Acha que gosta de trabalhar sob pressão? Porque, depois de cantar 'Memory', você vai encarnar Aretha Franklin, em 'Respect'. Eu sempre me pergunto isso. Por que estou fazendo isso comigo? Mas minha mãe sempre me dizia que eu trabalho bem sob pressão. E eu gosto muito de um desafio.
Mas sempre foi assim? Deixava para fazer suas tarefas de escola na última hora? Sempre fui aplicada. Mas acho que a vida sempre prepara você para o que vem a seguir. Me lembro que, estava no curso avançado de canto na escola, tinha uma competição, minha avó morreu e a irmã dela também, tudo na mesma semana em que estava me preparando. Vendo como foi minha vida depois, e as coisas com que tive de lidar, enquanto fazia o que faço, me pareceu uma preparação (em 2008, dois anos depois de Hudson ganhar o Oscar, sua mãe, seu irmão e seu sobrinho de 7 anos foram assassinados pelo ex-marido da sua irmã). Mas minha mãe sempre dizia que o que não merece trabalho duro não vale a pena. E, ao pensar nesses desafios todos, cantar Memory, fazer Respect, eu também penso no que ela dizia: “Você só pode fazer o seu melhor”. Eu nunca vou ser Aretha Franklin, mas posso fazer o melhor que Jennifer Hudson pode fazer.
Conheceu Aretha Franklin? Como está se preparando? Sim, eu a encontrei várias vezes. Meu método é muito simples: durmo com Aretha, acordo com Aretha. Na minha cabeça, estou nos anos 1960 agora.

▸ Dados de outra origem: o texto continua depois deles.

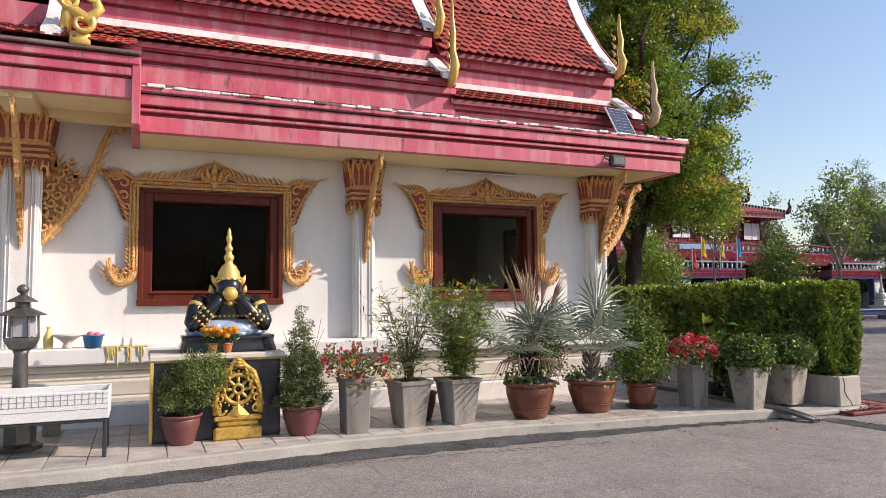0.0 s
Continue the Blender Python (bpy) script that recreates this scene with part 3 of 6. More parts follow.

Você é gateira? Sim. Cresci tendo gatos e, quando entrei no projeto, disse ao diretor Tom Hooper que ia arrumar dois gatos e que ia nomeá-los Grizabella e Macavity. E tenho dois gatos, Grizabella e Macavity, além de três cachorros, Oscar, Grammy e Dreamgirl. Grizabella se parece comigo no filme. E quis que Macavity fosse um Sphynx porque ele parece do mal, e Macavity é o vilão, mas juro que é o gato mais doce do mundo. / M.M.